**Exercise objective:** Copy the data that follows exactly. Include no pictures.

**Data section:**

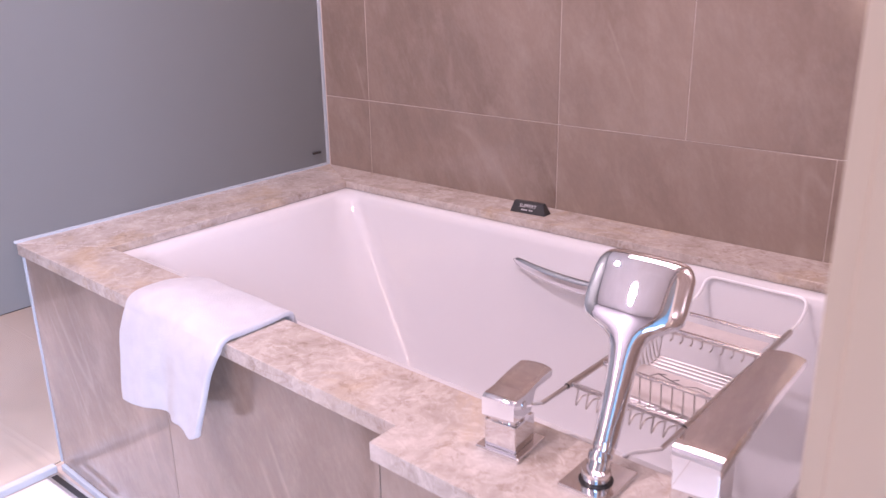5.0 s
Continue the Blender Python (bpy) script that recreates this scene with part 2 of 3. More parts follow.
def tube(points, r, n=8, bm=None, closed=False):
    """A round wire along points."""
    pts = [Vector(p) for p in points]
    rings, side = [], None
    for i, p in enumerate(pts):
        a, b = pts[max(i - 1, 0)], pts[min(i + 1, len(pts) - 1)]
        d = (b - a).normalized()
        if side is None:
            side = d.orthogonal().normalized()
        side = (side - d * side.dot(d)).normalized()
        up = d.cross(side)
        rings.append([p + r * (math.cos(k * math.tau / n) * side + math.sin(k * math.tau / n) * up) for k in range(n)])
    return loft(rings, bm=bm)


def arc(points, r, steps=5):
    """Rounds the corners of a polyline."""
    pts = [Vector(p) for p in points]
    out = [pts[0]]
    for a, b, c in zip(pts, pts[1:], pts[2:]):
        d = min(r, (a - b).length / 2, (c - b).length / 2)
        p, q = b + (a - b).normalized() * d, b + (c - b).normalized() * d
        out += [(1 - s) ** 2 * p + 2 * s * (1 - s) * b + s * s * q for s in (i / steps for i in range(steps + 1))]
    return out + [pts[-1]]


def rounded(x0, x1, y0, y1, r, z, steps=8):
    """A rounded rectangle as a ring, counterclockwise."""
    out = []
    for cx, cy, a0 in ((x1 - r, y1 - r, 0), (x0 + r, y1 - r, 90), (x0 + r, y0 + r, 180), (x1 - r, y0 + r, 270)):
        for i in range(steps + 1):
            a = radians(a0 + 90 * i / steps)
            out.append((cx + r * math.cos(a), cy + r * math.sin(a), z))
    return out


def disc(x, y, z, r, h, n=24):
    return loft([[(x + q * math.cos(i * math.tau / n), y + q * math.sin(i * math.tau / n), zz) for i in range(n)]
                 for q, zz in ((r * 0.96, z), (r, z + h * 0.2), (r, z + h * 0.8), (r * 0.96, z + h))])


# ---- setting: floor, walls, ceiling ----
def structure(name, bm, material, label, category="wall"):
    return tagged(mesh_ob(name, bm, material), label, category, kind="structure")


EAST = 1.80
floor = structure("floor", box(-1.3, 4.2, -3.5, 0.12, -0.06, -0.004), GROUT, "pale grouted bathroom floor under the bath", "floor")
structure("ceiling", prism([(-1.3, 0.12), (-1.3, -2.13), (1.735, -2.13), (1.735, 0.12)], CEIL, CEIL + 0.05), CEILING, "plain pale painted ceiling over the bathroom", "ceiling")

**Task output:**
5.0 s
Continue the Blender Python (bpy) script that recreates this scene with part 2 of 3. More parts follow.
def tube(points, r, n=8, bm=None, closed=False):
    """A round wire along points."""
    pts = [Vector(p) for p in points]
    rings, side = [], None
    for i, p in enumerate(pts):
        a, b = pts[max(i - 1, 0)], pts[min(i + 1, len(pts) - 1)]
        d = (b - a).normalized()
        if side is None:
            side = d.orthogonal().normalized()
        side = (side - d * side.dot(d)).normalized()
        up = d.cross(side)
        rings.append([p + r * (math.cos(k * math.tau / n) * side + math.sin(k * math.tau / n) * up) for k in range(n)])
    return loft(rings, bm=bm)


def arc(points, r, steps=5):
    """Rounds the corners of a polyline."""
    pts = [Vector(p) for p in points]
    out = [pts[0]]
    for a, b, c in zip(pts, pts[1:], pts[2:]):
        d = min(r, (a - b).length / 2, (c - b).length / 2)
        p, q = b + (a - b).normalized() * d, b + (c - b).normalized() * d
        out += [(1 - s) ** 2 * p + 2 * s * (1 - s) * b + s * s * q for s in (i / steps for i in range(steps + 1))]
    return out + [pts[-1]]


def rounded(x0, x1, y0, y1, r, z, steps=8):
    """A rounded rectangle as a ring, counterclockwise."""
    out = []
    for cx, cy, a0 in ((x1 - r, y1 - r, 0), (x0 + r, y1 - r, 90), (x0 + r, y0 + r, 180), (x1 - r, y0 + r, 270)):
        for i in range(steps + 1):
            a = radians(a0 + 90 * i / steps)
            out.append((cx + r * math.cos(a), cy + r * math.sin(a), z))
    return out


def disc(x, y, z, r, h, n=24):
    return loft([[(x + q * math.cos(i * math.tau / n), y + q * math.sin(i * math.tau / n), zz) for i in range(n)]
                 for q, zz in ((r * 0.96, z), (r, z + h * 0.2), (r, z + h * 0.8), (r * 0.96, z + h))])


# ---- setting: floor, walls, ceiling ----
def structure(name, bm, material, label, category="wall"):
    return tagged(mesh_ob(name, bm, material), label, category, kind="structure")


EAST = 1.80
floor = structure("floor", box(-1.3, 4.2, -3.5, 0.12, -0.06, -0.004), GROUT, "pale grouted bathroom floor under the bath", "floor")
structure("ceiling", prism([(-1.3, 0.12), (-1.3, -2.13), (1.735, -2.13), (1.735, 0.12)], CEIL, CEIL + 0.05), CEILING, "plain pale painted ceiling over the bathroom", "ceiling")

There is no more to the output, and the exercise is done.